As promised in his 2014 State of the Union Address, President Obama signed an executive order yesterday raising the minimum wage to $10.10 an hour for a portion of federal contractors. Obama has also pressed Congress to raise the federally mandated minimum wage as well.

Obama reassured raising the minimum wage won't cause harm, but will "boost" the economy. Few economists would go this far however. Instead, most agree there is mixed evidence.
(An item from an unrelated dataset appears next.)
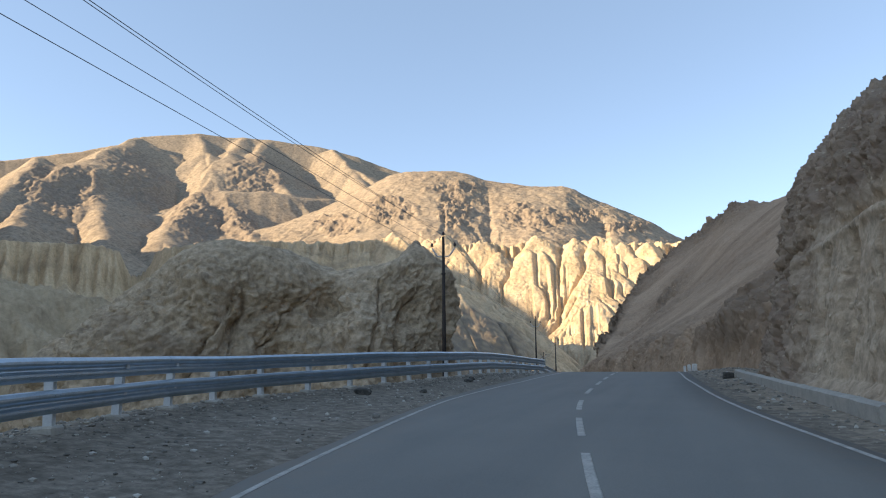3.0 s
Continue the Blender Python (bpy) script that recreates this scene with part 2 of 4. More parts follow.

For instance, economists have found evidence that raising the minimum wage can lead to businesses laying off workers, hiring fewer workers, and reducing business expansion. Others have found that it raises prices of good and services many low-income Americans depend on, and may even discourage workers from receiving further training and education.  In their meta-analysis of over 100 studies, economists David Neumark and William Wascher conclude "the minimum wage leads to economic distortions and often has unintended adverse consequences for the employment opportunities of low-skilled workers."

Is it really that hard to believe that raising the minimum wage is going to cost somebody something? 

Nevertheless, other economists have failed to detect significant costs. For instance in Hristos Doucouliagos' and Thomas Stanley's meta-analysis of 64 studies, they conclude there are no "meaningful adverse" effects on employment. Although even economist and New York Times columnist Paul Krugman suspects that setting a minimum wage high enough, say at $20 and hour, "would create a lot of problems."

Former Obama administration economist Christina Romer synthesized the contradictory effects of a minimum wage hike in the New York Times, acknowledging the presence of small adverse effects depending on the size of the increase.

So are Americans willing to take the risk of harming job opportunities during a time of high unemployment, particularly among African-American teenagers (35.5%) and young people generally (22%)? It would be difficult to tell based on most public opinion polls which presents the question not as an economic trade-off, but as a benefits-only proposition.